The math is daunting for a young player trying to break into the WNBA. There are 12 teams, a maximum of 12 roster spots on each team, and lots of savvy veterans who don’t give up those spots easily, if at all.
“It’s the hardest professional league to make in terms of the percentage of people that play,” ESPN analyst Rebecca Lobo said a few days before Friday’s WNBA draft. “You know, there’s 144 jobs when every team is carrying a full roster. At the beginning of this season, not every team most likely will be even carrying a full roster of 12. A couple will have to have 11 until a certain point of the season, when the salary cap will allow them to fit a 12th.
“It is very, very difficult to make a WNBA roster, even more difficult for a second-round pick or maybe a third-round pick to make it.”
And if it’s tough in general, imagine how tough it will be to crack the Sparks roster, with 11 players with three or more years experience and seven with All-Star credentials: Candace Parker, Nneka and Chiney Ogwumike, Seimone Augustus, Chelsea Gray, Kristi Toliver and Riquna Williams. Especially when all will be there from the start of camp, whenever that happens, with no late arrivals from overseas giving a young player an extra chance to catch the coaching staff’s attention.
So into this lions’ den steps Beatrice Mompremier, a 6-foot-4 forward from the University of Miami who was the 20th player picked Friday night but might be a second-rounder in name only.
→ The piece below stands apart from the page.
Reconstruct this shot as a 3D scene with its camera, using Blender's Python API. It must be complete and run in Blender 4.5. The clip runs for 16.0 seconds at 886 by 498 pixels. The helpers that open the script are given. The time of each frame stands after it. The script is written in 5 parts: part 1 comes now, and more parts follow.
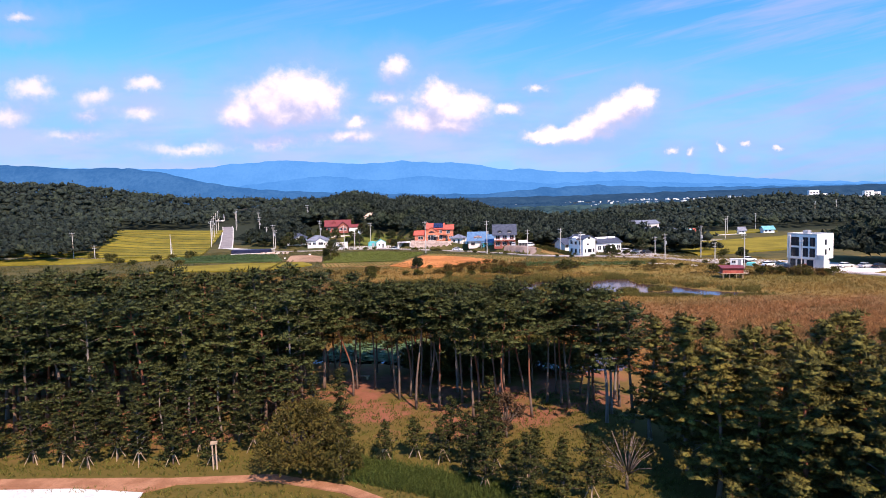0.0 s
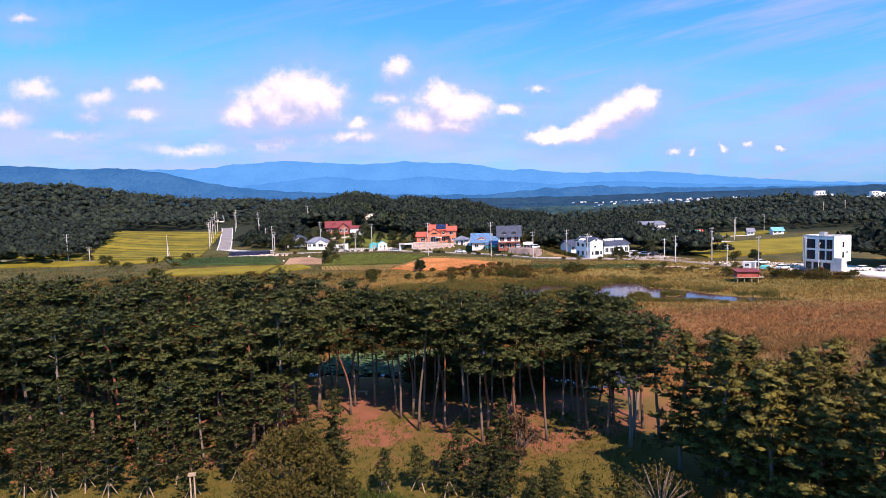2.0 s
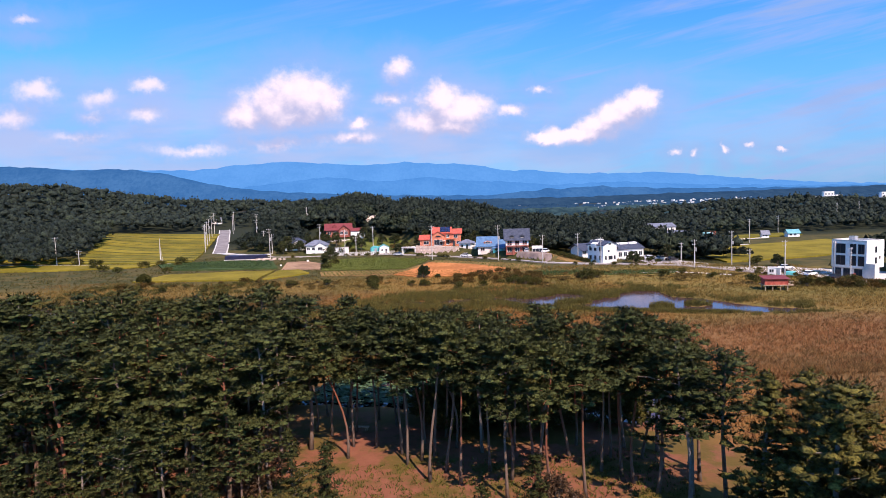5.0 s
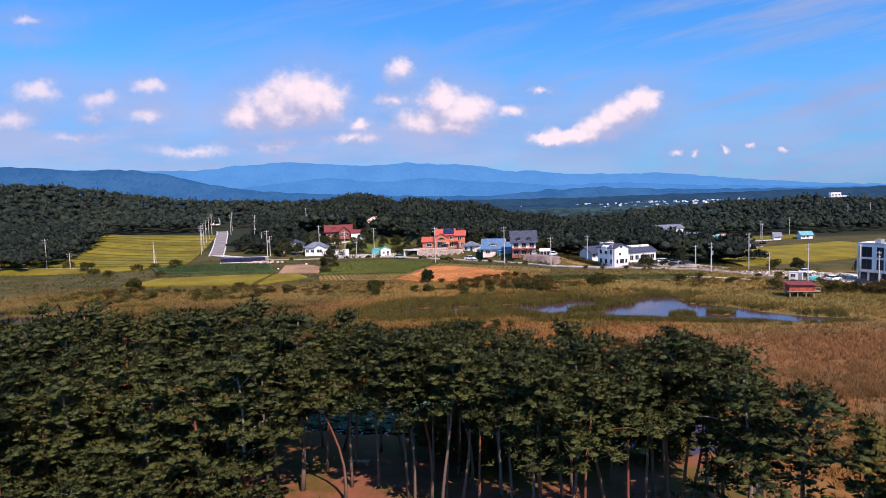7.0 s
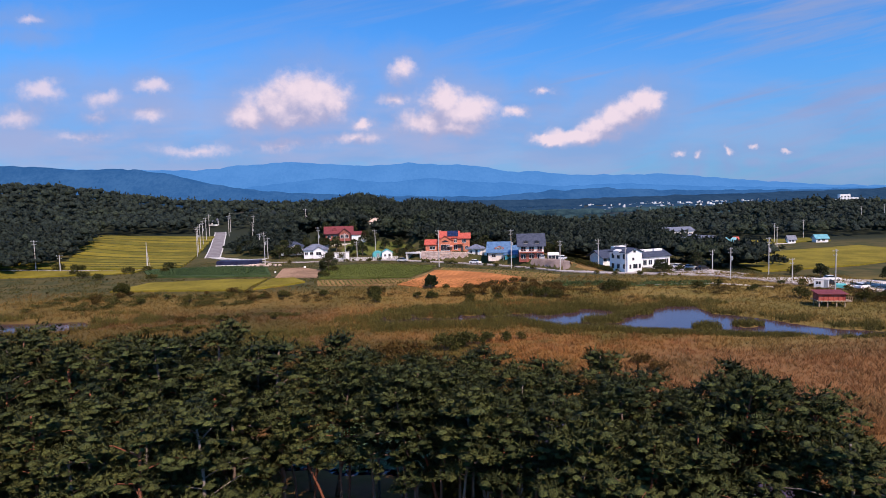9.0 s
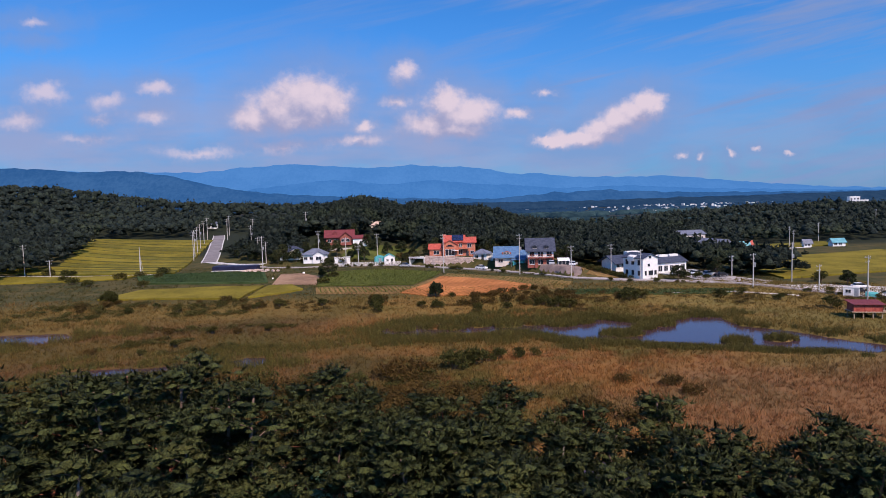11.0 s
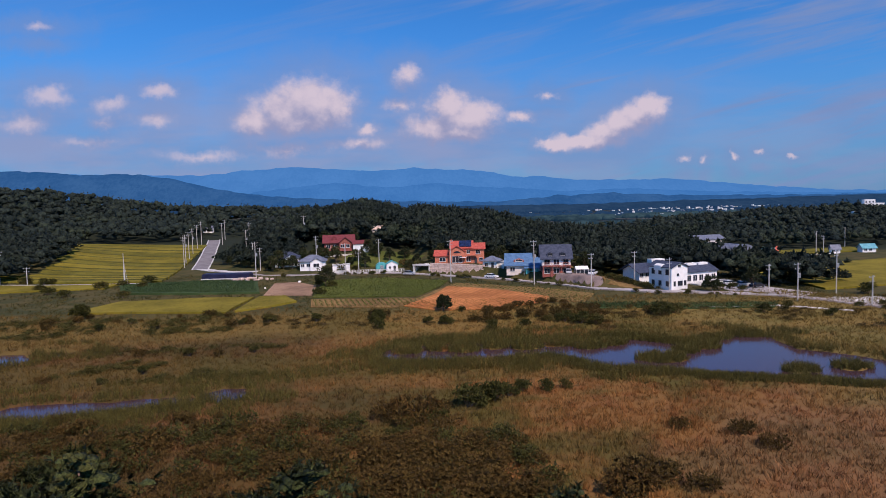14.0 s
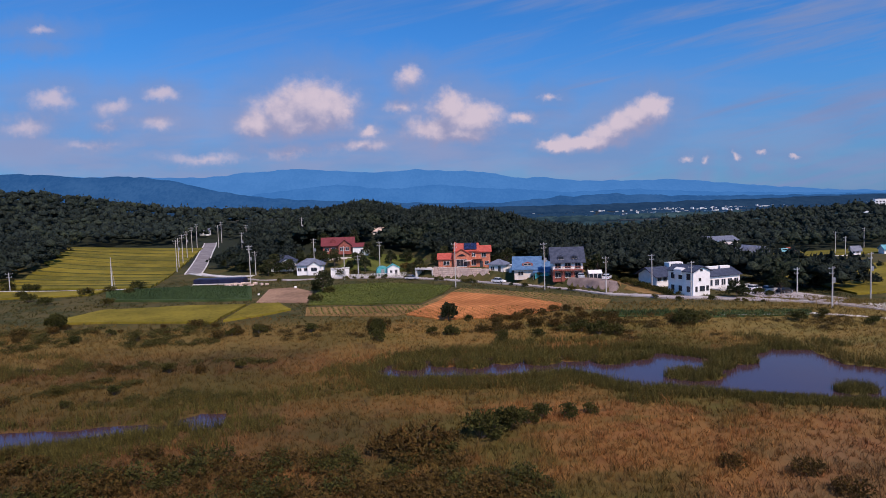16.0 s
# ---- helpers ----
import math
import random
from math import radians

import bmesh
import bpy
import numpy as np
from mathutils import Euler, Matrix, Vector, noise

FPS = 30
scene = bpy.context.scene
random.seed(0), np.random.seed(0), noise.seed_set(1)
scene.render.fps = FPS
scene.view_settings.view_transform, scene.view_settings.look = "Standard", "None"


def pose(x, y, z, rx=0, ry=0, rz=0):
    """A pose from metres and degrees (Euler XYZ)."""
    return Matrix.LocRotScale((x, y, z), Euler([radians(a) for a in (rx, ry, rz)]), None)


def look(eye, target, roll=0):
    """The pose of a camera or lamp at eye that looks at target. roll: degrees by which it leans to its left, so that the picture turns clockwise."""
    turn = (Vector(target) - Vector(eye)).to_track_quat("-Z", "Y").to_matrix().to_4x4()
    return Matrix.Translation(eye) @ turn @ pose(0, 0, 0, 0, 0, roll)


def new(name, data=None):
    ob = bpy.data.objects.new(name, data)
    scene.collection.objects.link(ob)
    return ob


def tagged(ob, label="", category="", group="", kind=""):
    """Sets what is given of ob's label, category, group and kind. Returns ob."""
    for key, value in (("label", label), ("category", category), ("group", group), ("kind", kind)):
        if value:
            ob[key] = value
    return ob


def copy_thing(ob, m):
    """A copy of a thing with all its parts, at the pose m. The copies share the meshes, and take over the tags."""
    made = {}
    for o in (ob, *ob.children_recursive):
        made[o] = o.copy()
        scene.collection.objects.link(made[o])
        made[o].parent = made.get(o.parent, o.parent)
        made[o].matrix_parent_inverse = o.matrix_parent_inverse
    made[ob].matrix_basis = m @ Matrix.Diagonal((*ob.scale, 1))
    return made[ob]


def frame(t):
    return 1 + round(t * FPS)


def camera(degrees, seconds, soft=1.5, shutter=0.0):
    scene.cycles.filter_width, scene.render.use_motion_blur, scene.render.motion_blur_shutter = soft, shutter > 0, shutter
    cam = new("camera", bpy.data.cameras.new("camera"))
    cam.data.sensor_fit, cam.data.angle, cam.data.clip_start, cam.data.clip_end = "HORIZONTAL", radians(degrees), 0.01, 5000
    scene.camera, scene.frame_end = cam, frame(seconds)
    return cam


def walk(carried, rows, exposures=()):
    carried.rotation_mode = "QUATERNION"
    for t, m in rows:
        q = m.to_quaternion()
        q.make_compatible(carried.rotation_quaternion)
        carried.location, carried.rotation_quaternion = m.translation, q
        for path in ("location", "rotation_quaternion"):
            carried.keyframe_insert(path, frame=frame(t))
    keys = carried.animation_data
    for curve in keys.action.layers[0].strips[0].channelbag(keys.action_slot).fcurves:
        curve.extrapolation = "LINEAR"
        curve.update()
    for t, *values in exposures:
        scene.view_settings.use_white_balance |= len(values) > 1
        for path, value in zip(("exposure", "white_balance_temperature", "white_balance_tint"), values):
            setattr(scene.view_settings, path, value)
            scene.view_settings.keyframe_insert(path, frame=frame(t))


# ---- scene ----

“First round talent,” said assistant general manager Michael Fischer, who ran the Sparks’ draft. “She’s 6-5, long arms. … She had an injury, and you could see how important she was for Miami. When she went down the team struggled, and she showed how important to the team she is and how talented she is.”
Mompremier, who finished her college career in her hometown after playing her first two seasons at Baylor, was an honorable mention All-America in each of her two seasons with the Hurricanes. But she missed 13 games as a senior with what was described as an acute foot injury, getting back two games before the Atlantic Coast Conference tournament. She averaged 16.8 points, 9.8 rebounds and 26.1 minutes in her 17 games as a senior, with nine double-doubles. As a junior she averaged 16.7 and 12.2, with 25 double-doubles in 33 games.
She has always been a strong post player offensively but diversified her game the last couple of seasons, handling the ball and improving her shooting range. And she is a force on the glass and as a rim protector.
A survey of 12 WNBA mock drafts leading up to the real thing had Mompremier a first-rounder in every one, anywhere between seventh and 12th. You have to wonder if the same “stay at home” measures that forced the draft itself into a virtual mode also hindered teams in the ability to assess Mompremier’s injury and recovery.
“I felt like after I recovered it was pretty much as if I didn’t even have an injury,” Mompremier said Friday night in a teleconference interview. “I felt great, just a little winded. Other than that I’m good.”
Fischer said he’d talked with Miami assistant coach Octavia Blue, who played for the Houston Comets when he worked in that organization, and he’d seen Mompremier a number of times.
“I was just blown away at how she separates herself from everybody else on the court,” he said. “When I’d see Miami play, by far she was the best talent, the best player on the floor. She is a beast. She’s going to push everybody. She is going to surprise everyone. She is that good.”
Yes, those comments could be interpreted as blowing smoke. After all, it is a draft day tradition: Every executive professes that he or she got exactly what they were looking for.
But those mock drafts …
The Sparks now have a 15-player group when training camp eventually is allowed to take place. Their other second-round choice, 6-foot-4 German wing player Leonie Fiebich, will stay in Europe an extra year. Third-rounder Tynice Martin, a point guard from West Virginia, and undrafted free agent Dominique McBride, a forward from Arizona, will round out the roster.
Let the competition begin, coach Derek Fisher said.
“Often those (young) players are hungry for the opportunity to make it, to prove to themselves they belong, and they raise the level for everybody else,” he said. “We’re looking for talent, of course, but also for the type of players who have the mental makeup to push the group forward. Everybody understands what it means to be in the WNBA. Every situation is not guaranteed.
“That raises the level of accountability for everybody, and as competitors I don’t think you’d want it any other way.”
Mompremier was asked on the conference call when it would register that she’s actually going to be on the same court with all of those veteran stars.
“I think I’ll be more in shock when I’m actually there and I get to see them and meet them and talk to them,” she said. “Just learning from them, that’s when reality will hit.
One questioner asked her to describe her style of play in one word.
“Energy,” she replied.
In an uphill battle – and this training camp almost assuredly will be, so help me Rebecca Lobo – energy is a useful trait.